In terms of braking, the Figo offers adequate bite at all times. The car comes equipped with ABS & EBD and we had no complaints with its performance what so ever.
To sum it up, at a marginal premium of Rs 3000 – Rs 5000 across the range, the updated Ford Figo makes a great case for itself. While the looks may still not turn any heads, the noteworthy upgrades over the outgoing model has further enhanced the value for money proposition of the Figo. If you’re in the market for your first car, we would highly recommend you to consider the new Figo Diesel as an option. This is one car that ticks all the right boxes in the heart as well as the head. If only Ford had given it a slight power bump with this refresh.
Pointers from our drive:
• Ford claims that the updated Figo has a quieter cabin, thanks to its “Double-bulb weather strips” on the doors. We can confirm this for you as our test-car was fairly silent on the inside.
• A ground clearance of 168 mm, combined with a firm suspension, is sufficient for Indian roads. We didn’t scrape the underbelly anywhere, even on the speed-breakers that we missed spotting. According to ownership reports however, problems can be confronted if the cabin is fully occupied with the luggage compartment filled up.
• The dual-horns fitted to the Figo aren’t very confidence inspiring, thanks to their “small-car” sound. In a horn-oriented market such as ours, we would suggest you to upgrade it ASAP.
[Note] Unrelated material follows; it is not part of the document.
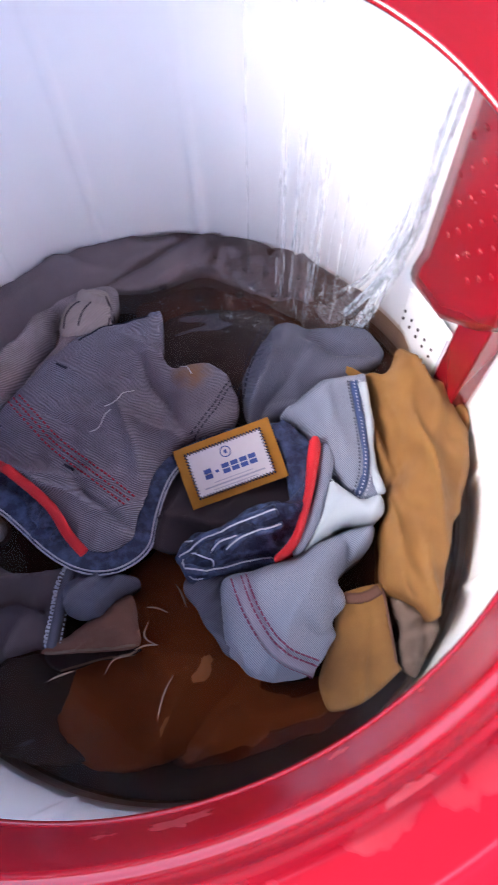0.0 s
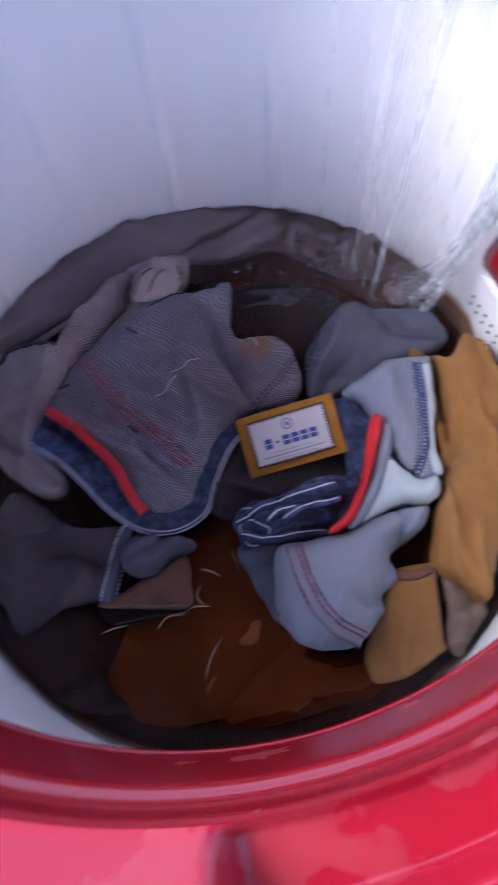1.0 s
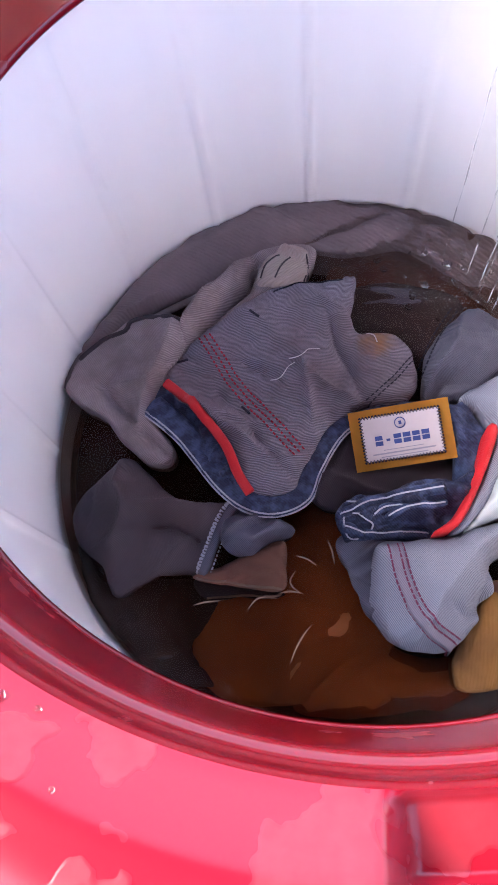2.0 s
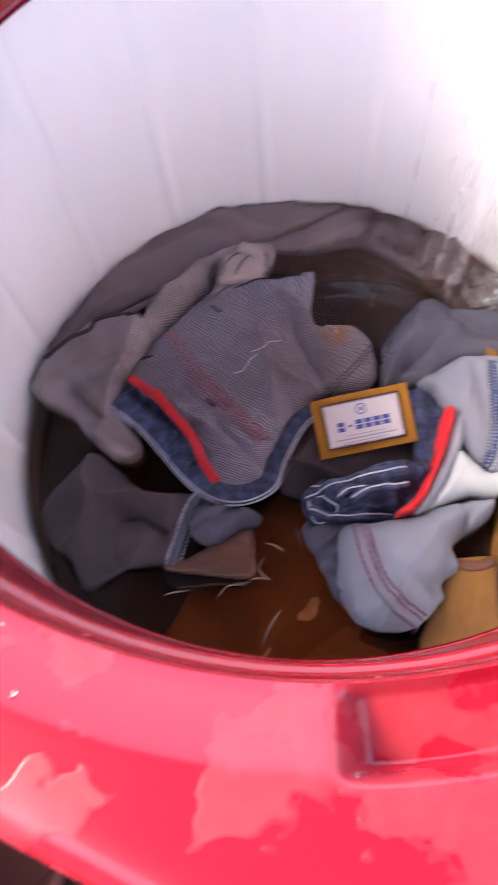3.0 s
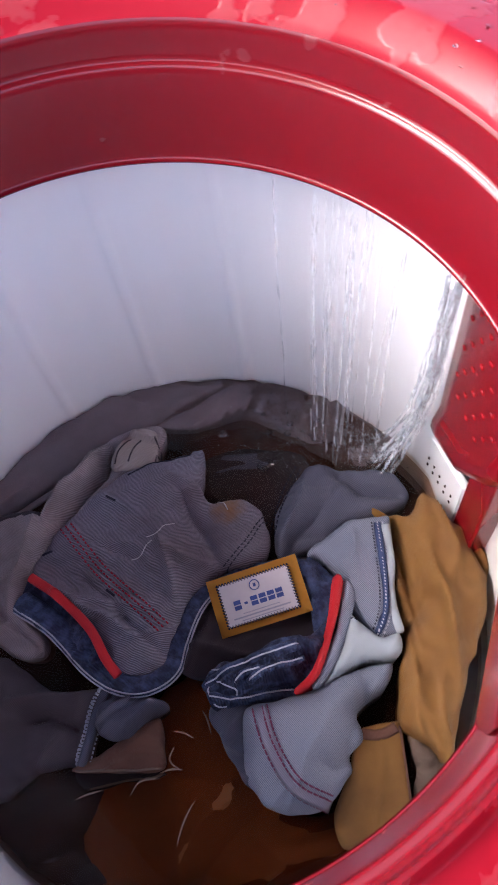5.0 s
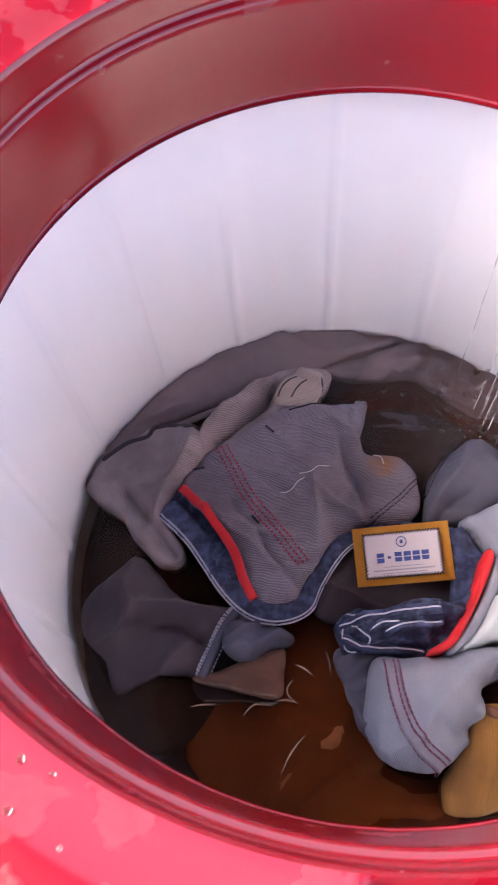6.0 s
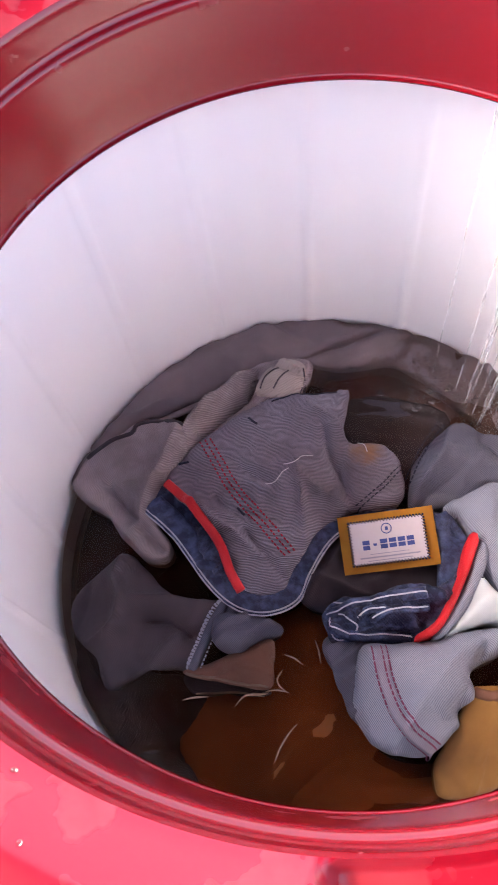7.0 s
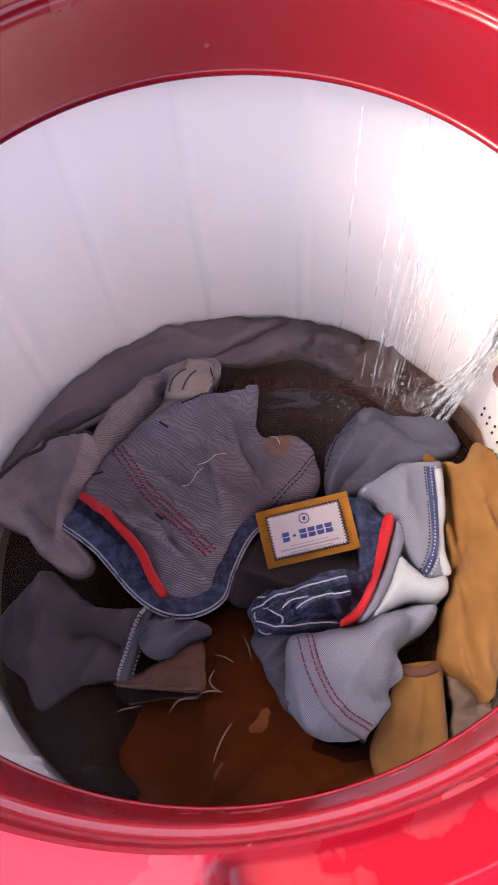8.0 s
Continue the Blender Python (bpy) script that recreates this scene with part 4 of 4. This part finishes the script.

• The hatchback has a turning-circle radius of 4.9 meters. We tested the car in the most cramped areas of the city and found it to be more than adequate.
• The Figo comes equipped with speed-sensing auto-lock; the doors lock automatically once the speedo crosses 7 kph.
• Ford has also equipped the hatchback with a rapid deceleration warning system which flashes the hazards if you hit the brakes hard at over 96 km/h.
• The Figo’s air-con will chill you to your bones in no time; thanks to a 154cc compressor (some hatches use 80 – 90cc compressors).